Although the company’s vaccine is less effective at preventing COVID-19 than Moderna’s and Pfizer’s versions are, it still surpasses the US Food and Drug Administration’s 50% efficacy requirement for emergency use approval. Unlike rival vaccines that are administered as two doses, Johnson’s and Johnson’s vaccine requires just a single injection.

The one-shot vaccine could be a “game changer,” Jonathan Temte, a vaccine expert at the University of Wisconsin School of Medicine and Public Health, tells The Washington Post, because it could simplify vaccine distribution. In addition, Johnson & Johnson’s vaccine doesn’t need to be stored in temperatures as cold as Moderna and Pfizer’s versions.

Interim results from the Phase 3 trial—which involved more than 40,000 participants in eight countries—found that vaccine performance varied across the world. In the US, it protected against moderate or severe COVID-19 72% of the time, but just 57% of the time in South Africa, where a worrying new variant of the virus—B.1.351—first emerged. Against severe COVID-19, the vaccine retained its 85% effectiveness against all variants tested, including B.1.351.

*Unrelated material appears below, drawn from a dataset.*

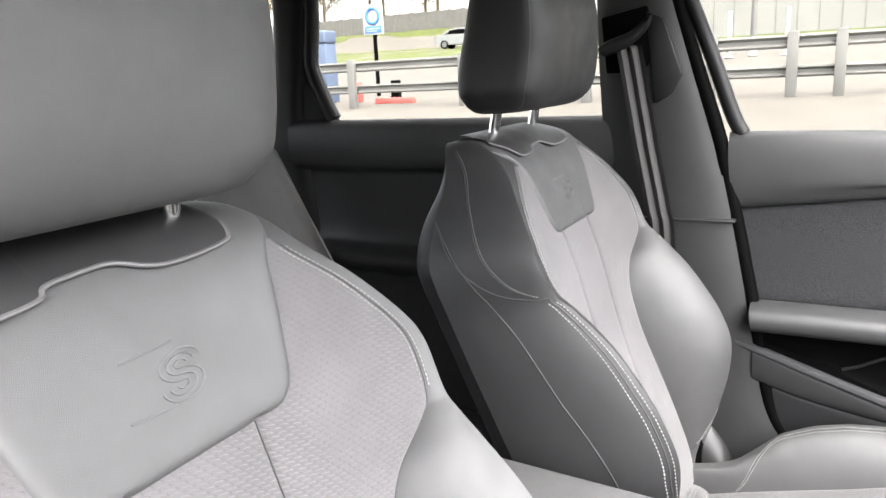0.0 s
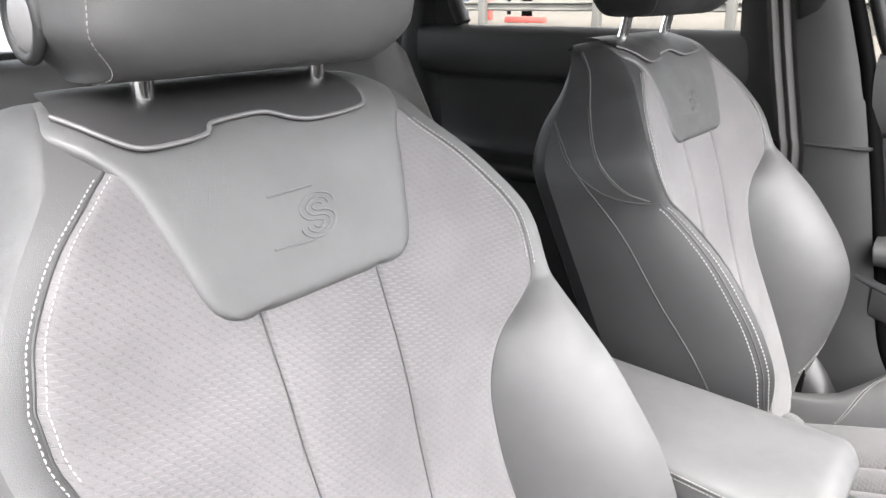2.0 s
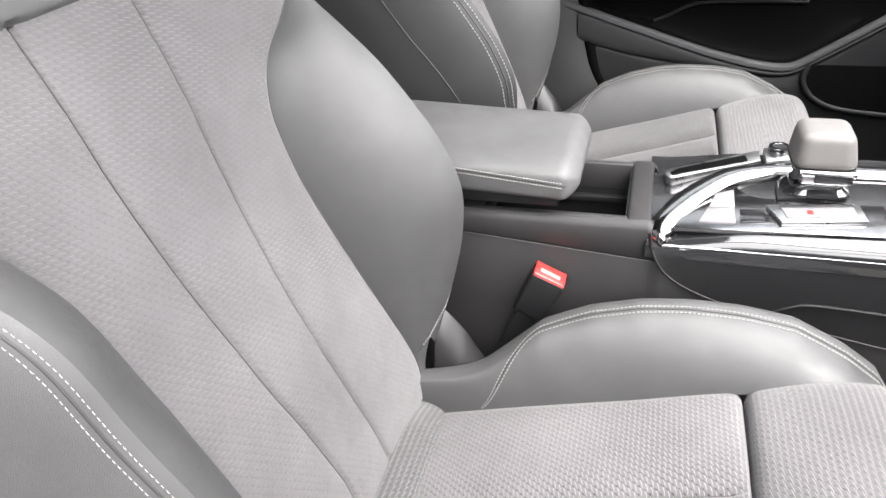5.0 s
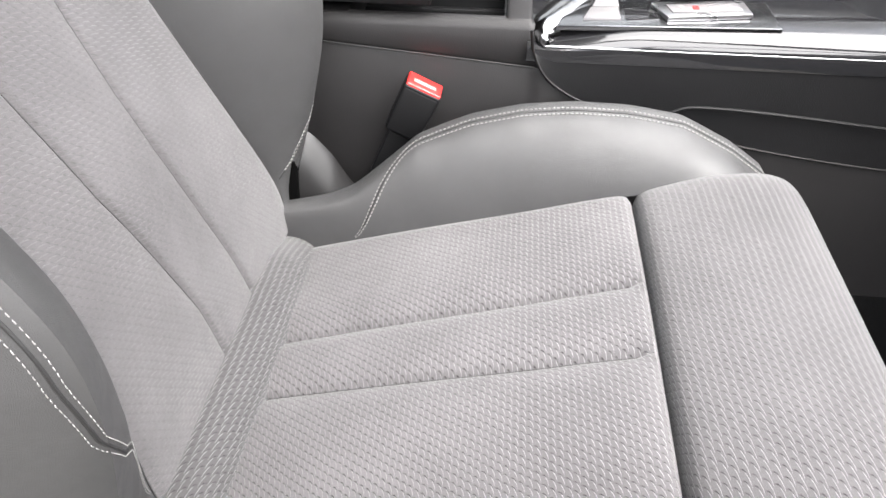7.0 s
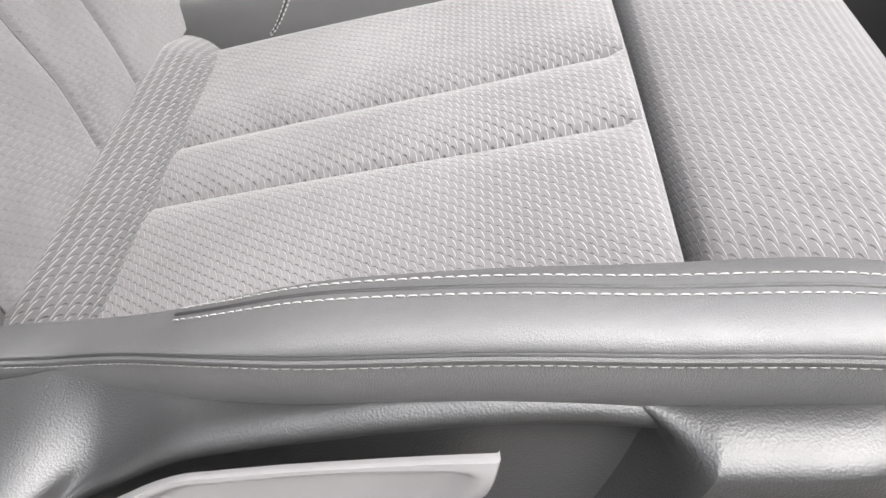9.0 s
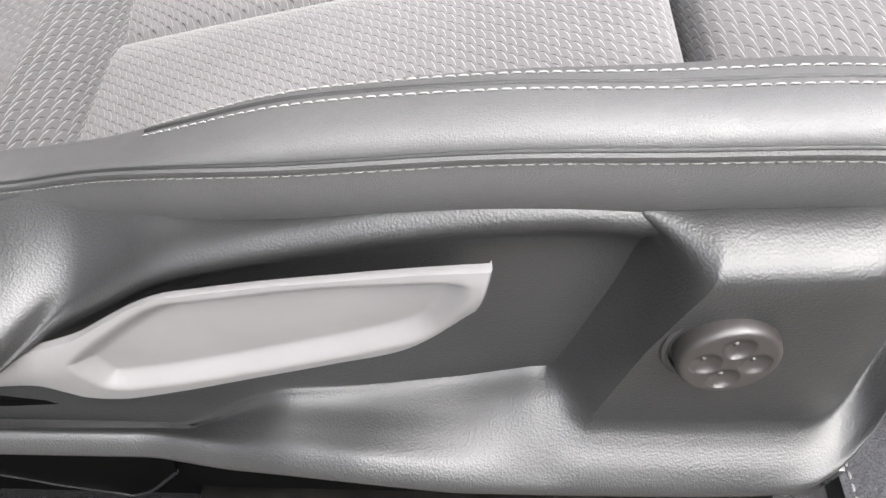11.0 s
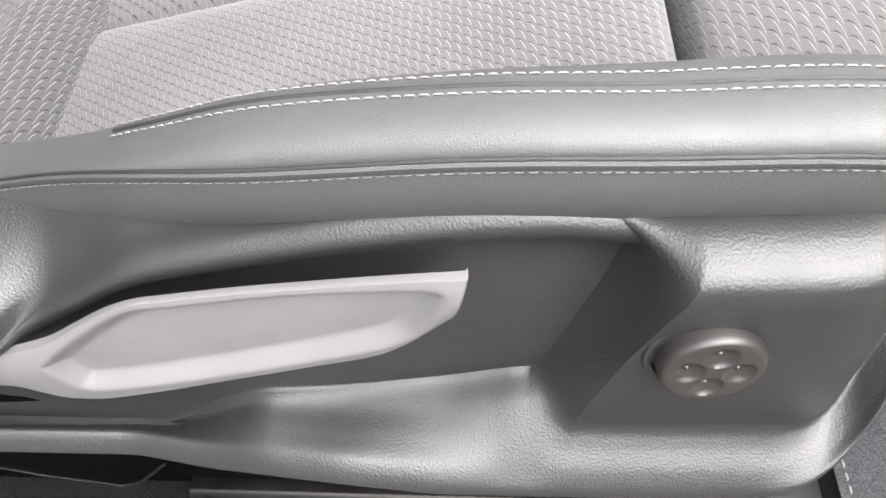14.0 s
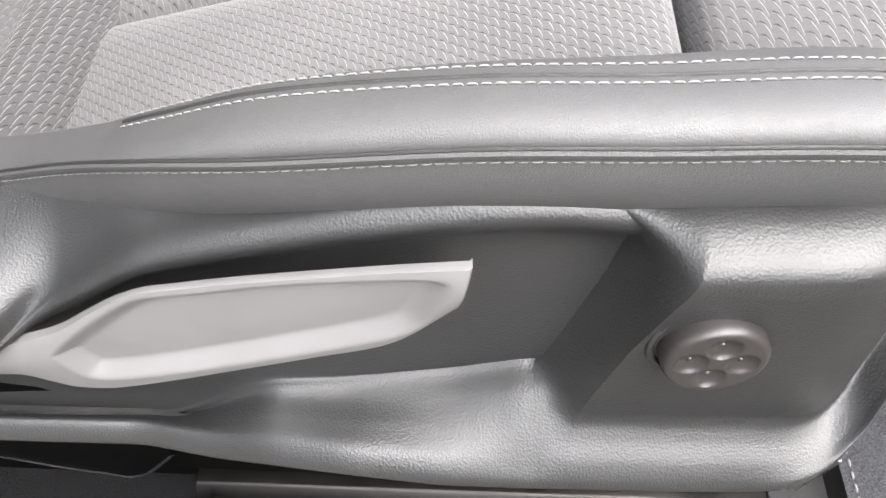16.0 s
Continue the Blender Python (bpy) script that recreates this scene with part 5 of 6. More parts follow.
# Recess surface in near-black, which puts the recess's shade into its colour
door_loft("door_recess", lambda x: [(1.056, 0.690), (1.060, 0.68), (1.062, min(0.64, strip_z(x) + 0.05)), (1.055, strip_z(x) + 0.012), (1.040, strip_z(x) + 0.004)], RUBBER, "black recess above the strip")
def band_z(x):
    """Lower edge of the grey band below the strip."""
    return strip_z(x) - mixed(0.060, 0.022, smooth_step(0.0, 0.40, x))


door_loft("door_band", lambda x: [(1.040, strip_z(x) - 0.003), (1.030, strip_z(x) - 0.010), (1.029, mixed(strip_z(x), band_z(x), 0.6)), (1.033, band_z(x) + 0.004), (1.040, band_z(x))], PULL, "grey band below the strip")
door_loft("door_lower", lambda x: [(1.042, band_z(x) + 0.001), (1.038, band_z(x) - 0.012), (1.036, min(0.50, band_z(x) - 0.03)), (1.040, 0.44), (1.046, 0.36), (1.050, 0.22)], DARK, "dark lower door panel")
part("pull_strip", sheet([[Vector((door_edge(x, z), 1.0 + y, z + h)) for y, h in ((0.040, 0.0068), (0.031, 0.0064), (0.0275, 0.0040), (0.0270, 0.0), (0.0275, -0.0042), (0.031, -0.0064), (0.040, -0.0070))] for x, z in spline(STRIP, 90)], flip=True), STRIP_GREY, door, "satin grey pull strip")
part("pocket_line", tube([Vector((x, 1.050, z)) for x, z in spline([(0.165, 0.632), (0.19, 0.642), (0.225, 0.660), (0.26, 0.667), (0.34, 0.669), (0.43, 0.668)], 30)], 0.003, 8), DARK, door)
pocket = spline([(0.447, 0.56), (0.442, 0.535), (0.449, 0.515), (0.469, 0.494), (0.511, 0.477), (0.597, 0.468), (0.70, 0.466)], 40)
part("pocket_edge", tube([Vector((x, 1.032, z)) for x, z in pocket], 0.006, 10), DARK, door, "dark rim of the door pocket")
# Flat near-black sheet in place of the shade in the pocket opening
part("pocket_face", prism([(float(a), float(b)) for a, b in pocket] + [(0.70, 0.56)], "y", 1.0285, 1.032, 0.0), RUBBER, door)
part("switch_pad", box(0.33, 0.43, 1.005, 1.035, 0.742, 0.750, 0.003), DARK, door, "window switches")
part("switch_line", tube([Vector((x, 1.053, 0.752 - 0.04 * (x - 0.25) ** 2)) for x in np.linspace(0.22, 0.50, 20)], 0.0014, 8), INSERT_LIGHT, door)
seal = [(-0.125, 1.26), (-0.085, 1.14), (-0.048, 1.03), (-0.036, 0.98), (-0.008, 0.86), (0.022, 0.72), (0.038, 0.64), (0.052, 0.57), (0.072, 0.515), (0.115, 0.465), (0.20, 0.40)]
part("rubber_seal", tube([Vector((x, 1.046, z)) for x, z in spline(seal, 60)], 0.013, 10), RUBBER, door, "black rubber seal")
frame_line = [(-0.158, 1.34), (-0.118, 1.245), (-0.080, 1.15), (-0.046, 1.06), (-0.030, 1.03)]
part("window_frame", tube([Vector((x + 0.020, 1.058, z)) for x, z in spline(frame_line, 30)], 0.013, 10), DARK, door, "dark window frame")
win = part("window_pane", box(-0.10, 1.0, 1.0885, 1.0925, 1.00, 1.40, 0.0), GLASS, door, "clear side window")
win.visible_shadow = False

pil = thing("pillar_1", "dark centre pillar trim with belt guide", "pillar", kind="structure")
up = spline([(-0.275, -0.155, 1.42), (-0.262, -0.128, 1.32), (-0.258, -0.108, 1.24), (-0.254, -0.078, 1.14), (-0.246, -0.045, 1.03), (-0.240, -0.030, 0.985), (-0.236, -0.018, 0.955)], 40)
rows = []
for x0, x1, z in up:
    rows.append([Vector((mixed(x0, x1, t), 1.030 + 0.014 * (2 * t - 1) ** 4 - 0.006 * math.sin(t * math.pi), z)) for t in np.linspace(0, 1, 12)])
part("upper_cover", sheet(rows), PILLAR, pil, "dark upper pillar cover")
lo = spline([(-0.240, -0.022, 0.962), (-0.232, -0.008, 0.90), (-0.228, -0.006, 0.885), (-0.222, 0.016, 0.78), (-0.215, 0.036, 0.66), (-0.21, 0.056, 0.56), (-0.20, 0.10, 0.48), (-0.19, 0.16, 0.40), (-0.18, 0.22, 0.22)], 50)
rows = []
for x0, x1, z in lo:
    rows.append([Vector((mixed(x0, x1, t), 1.026 + 0.016 * (2 * t - 1) ** 4 - 0.006 * math.sin(t * math.pi), z)) for t in np.linspace(0, 1, 12)])
part("lower_cover", sheet(rows), PILLAR, pil, "dark grey lower pillar cover")
part("cover_step", box(-0.225, -0.012, 1.0165, 1.035, 0.8835, 0.8875, 0.0015), PILLAR, pil)
part("belt_channel", prism([(-0.167, 1.240), (-0.136, 1.226), (-0.104, 1.135), (-0.123, 1.101), (-0.150, 1.086)], "y", 1.016, 1.026, 0.003, 2), DARK, pil, "slanted cover beside the belt")
part("belt_slot", prism([(-0.245, 1.235), (-0.165, 1.250), (-0.150, 1.180), (-0.170, 1.140), (-0.235, 1.140)], "y", 1.018, 1.030, 0.004, 2), RUBBER, pil)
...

The vaccine “will potentially protect hundreds of millions of people from serious and fatal outcomes of COVID-19. It also offers the hope of helping ease the huge burden placed on healthcare systems and communities,” says Paul Stoffels, Johnson & Johnson’s vice chairman of the executive committee and chief scientific officer, in the announcement.

Johnson & Johnson’s vaccine uses deactivated common cold viruses to deliver SARS-CoV-2 DNA, whereas Pfizer’s and Moderna’s vaccines both use messenger RNA technology. The company says it will apply to the US Food and Drug Administration for an emergency use authorization in early February and have doses ready to ship immediately.